Musicians Doug McCombs, Tim Barry, Hurray for the Riff Raff, and Dylan Golden Aycock have named songs after Colossus of Roads and its captions.

As a contributor of the mail art network for over fifty years, Butler gained international renown both for his body of work and for his effort to document the gatherings of the network. Mail artists John Held Jr. and Anna Banana described him as an unassuming person, whose work has benefited everyone in the mail art network.

Butler's work has appeared in many group art exhibitions of mail art and stamp sheets. His solo exhibitions include: Caustic Jelly Portraits at the Stamp Art Gallery in San Francisco (1997); Pretty Ugly White Black Blues Again at the International Curatorial Space in New York (2003) and the Arts Center of the Ozarks in Springdale, Arkansas (2003); and Wait of World: buZ blurr Age Progression at the CALS gallery in Little Rock, Arkansas (2019).

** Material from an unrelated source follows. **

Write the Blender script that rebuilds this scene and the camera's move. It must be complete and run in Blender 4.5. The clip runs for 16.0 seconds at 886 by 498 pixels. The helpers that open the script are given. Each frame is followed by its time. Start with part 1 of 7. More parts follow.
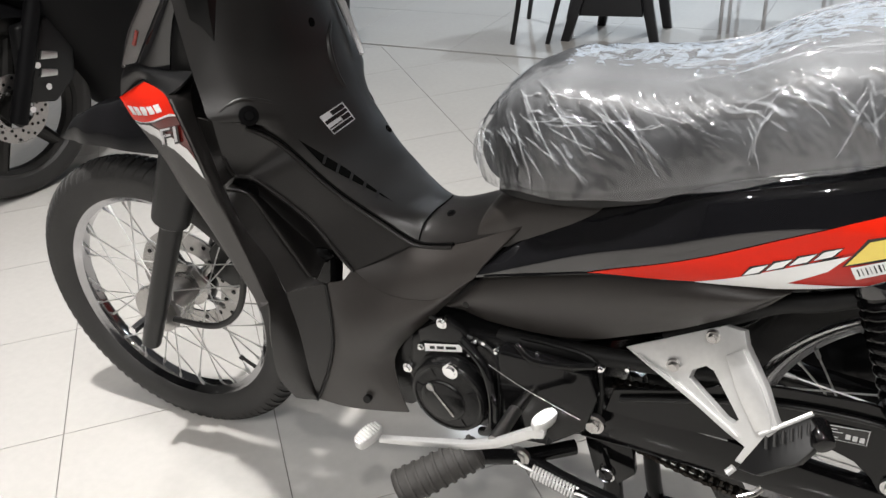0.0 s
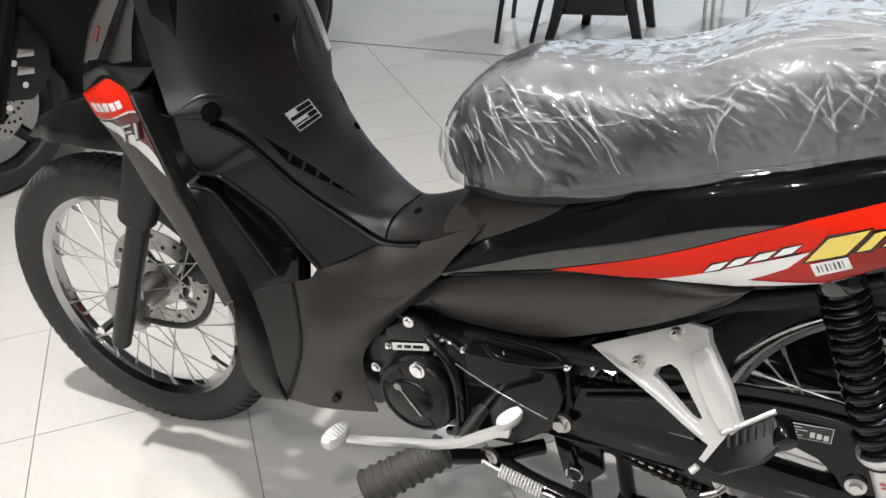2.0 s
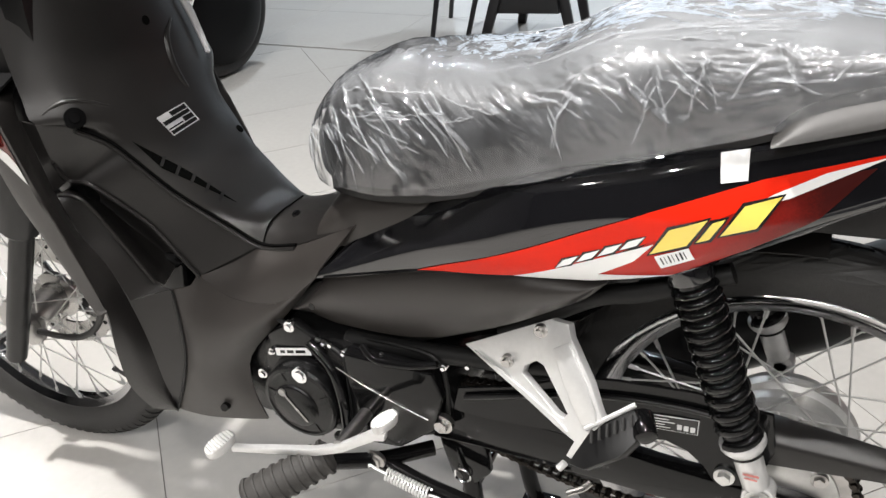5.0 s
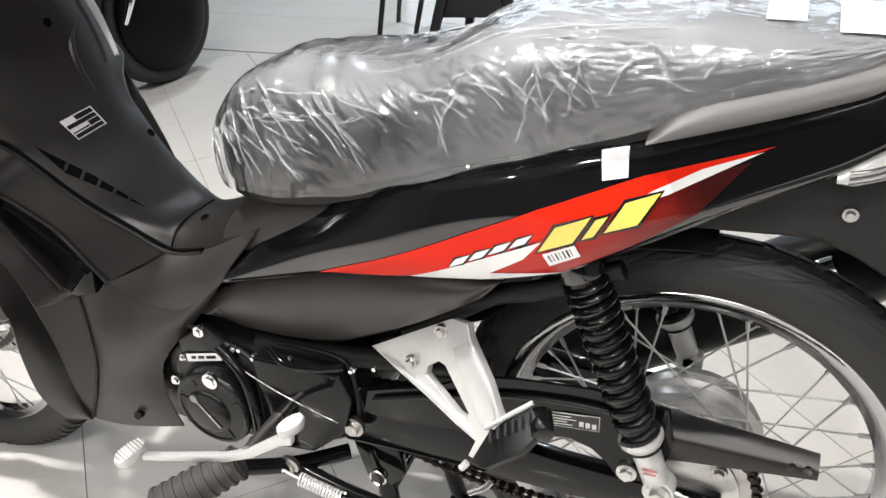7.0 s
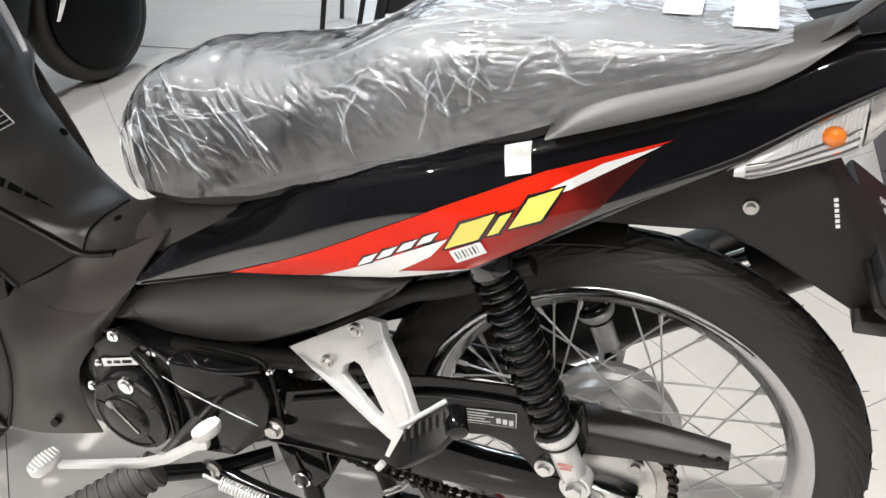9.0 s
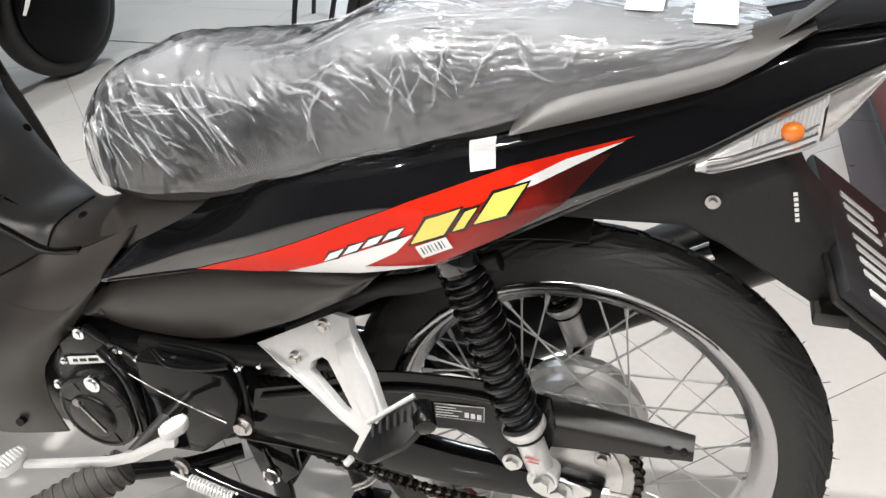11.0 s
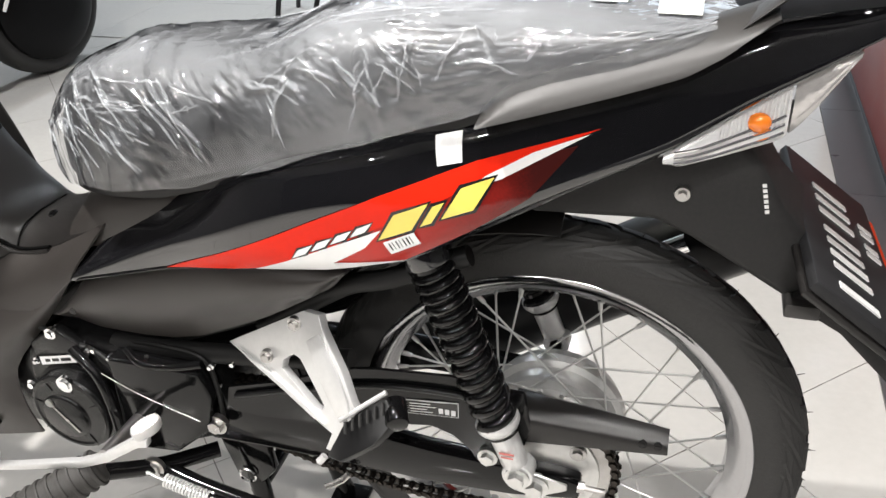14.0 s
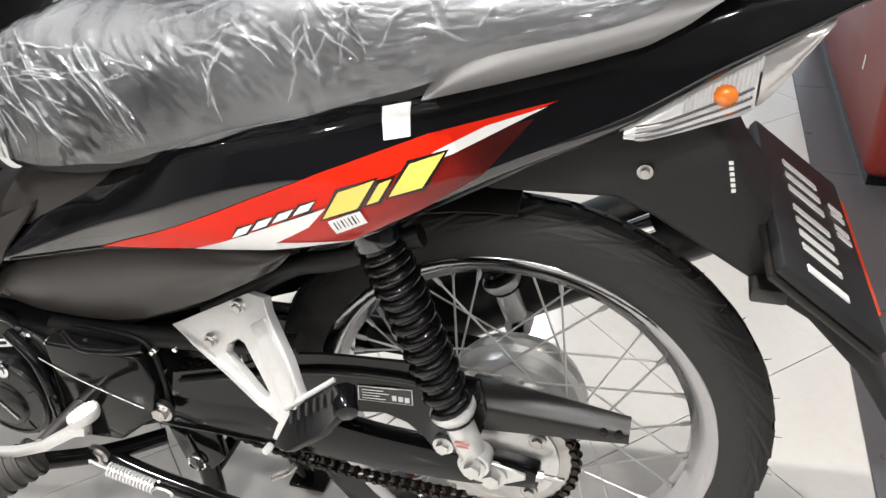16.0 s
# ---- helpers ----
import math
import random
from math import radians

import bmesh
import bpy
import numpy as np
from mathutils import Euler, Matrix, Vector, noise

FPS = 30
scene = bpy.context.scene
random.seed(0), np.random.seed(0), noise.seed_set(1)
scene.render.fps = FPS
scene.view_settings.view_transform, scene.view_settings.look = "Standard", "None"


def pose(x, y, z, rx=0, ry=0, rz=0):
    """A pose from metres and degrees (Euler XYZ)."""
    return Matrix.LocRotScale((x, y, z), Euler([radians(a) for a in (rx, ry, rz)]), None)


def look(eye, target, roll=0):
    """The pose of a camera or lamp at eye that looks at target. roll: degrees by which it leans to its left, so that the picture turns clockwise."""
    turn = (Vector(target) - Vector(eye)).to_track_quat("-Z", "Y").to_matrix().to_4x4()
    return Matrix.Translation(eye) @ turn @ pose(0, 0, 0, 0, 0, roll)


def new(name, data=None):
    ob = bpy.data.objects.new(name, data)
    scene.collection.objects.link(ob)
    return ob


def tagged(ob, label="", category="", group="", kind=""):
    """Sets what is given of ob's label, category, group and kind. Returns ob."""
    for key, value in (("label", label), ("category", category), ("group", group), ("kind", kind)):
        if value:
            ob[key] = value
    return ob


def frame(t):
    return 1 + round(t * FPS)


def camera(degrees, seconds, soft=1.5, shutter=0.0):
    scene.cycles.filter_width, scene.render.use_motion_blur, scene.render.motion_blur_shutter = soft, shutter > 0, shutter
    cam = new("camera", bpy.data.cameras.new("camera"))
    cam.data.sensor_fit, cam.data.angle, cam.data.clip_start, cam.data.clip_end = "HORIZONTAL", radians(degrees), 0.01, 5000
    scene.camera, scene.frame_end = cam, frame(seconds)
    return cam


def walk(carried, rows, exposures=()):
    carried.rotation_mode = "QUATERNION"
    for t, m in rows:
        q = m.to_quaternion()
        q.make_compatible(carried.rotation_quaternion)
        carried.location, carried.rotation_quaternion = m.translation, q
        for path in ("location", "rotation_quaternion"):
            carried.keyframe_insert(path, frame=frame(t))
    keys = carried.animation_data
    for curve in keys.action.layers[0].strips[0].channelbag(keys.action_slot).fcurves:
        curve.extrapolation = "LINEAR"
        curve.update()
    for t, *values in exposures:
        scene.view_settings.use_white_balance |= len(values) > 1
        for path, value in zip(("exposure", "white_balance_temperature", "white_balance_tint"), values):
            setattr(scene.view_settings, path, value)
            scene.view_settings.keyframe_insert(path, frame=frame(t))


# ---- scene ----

In March 2024, two months after Butler's death, STRAAT Museum in Amsterdam held the exhibition Moniker: An Origin Story, spotlighting iconic moniker artists with a special focus on Butler's work and his friendship with Bill Daniel.

== Personal life ==
From 1959 until his death in 2024, Butler lived in Gurdon, Arkansas, with his wife Emmy S. Blanton (known as Earlene in the mail art network). Together, they had three children.